芸能人を一般人と同列で語り、すべてを白日の下にさらしてタタキ潰すような今の世の中ではなく、当時は芸能人の作り上げたファンタジーを、そのままファンタジーとして受け取って楽しむ素直さと優しさがあった時代でした。

hondai

ここでやっと日野てる子の登場。

ハワイアン歌手の出身で、「夏の日の想いで」の大ヒットをきっかけに数々のヒット曲を飛ばします。 ハワイアン独特の節回しで歌うその歌声は妙に色っぽく、その上容姿たるや信じられない程に美しかった日野てる子

幼い(全僕)が震撼しました。

特に大好きだった「夏の日の想いで」をウィキペディアで調べた所、1965年の発売とありますので7,8才位の時ですね。 この曲は、サザンの原由子森昌子、ブルースシンガーの荒井英一などがカバーしていますが、やはりこの曲はオリジナルの日野てる子に限ります。

からす

僕にとっての昭和歌謡といえば1960年代を置いて他にありません(断言)。
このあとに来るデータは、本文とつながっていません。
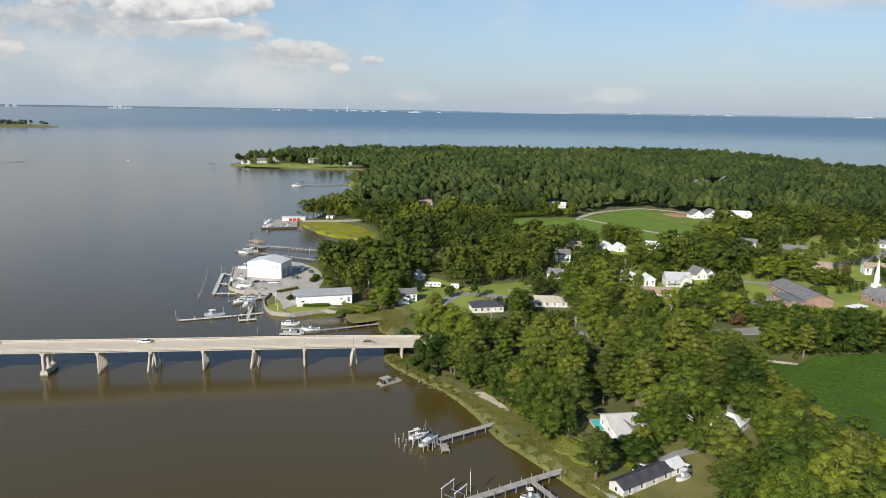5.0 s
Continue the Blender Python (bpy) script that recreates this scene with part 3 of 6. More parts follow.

それほどこの時代の曲は素晴らしく、すべてにおいて輝いており、当時は高度成長の波とともに何時までも続くものと思っていました。

歌は世につれ、世は歌につれと言いますが、現代はCDも売れなくなり、幅広い世代が知っている流行歌というものが成立しなくなってしまいました。良い曲はたくさん生まれているのに、世の移り変わりがあまりにも早いため、曲が大衆の中で醗酵熟成する暇がないように思われます。

作り手はたくさんの手間と想いを込めているはずなので、もっともっと大切に、 永く聴いてあげてほしいですね。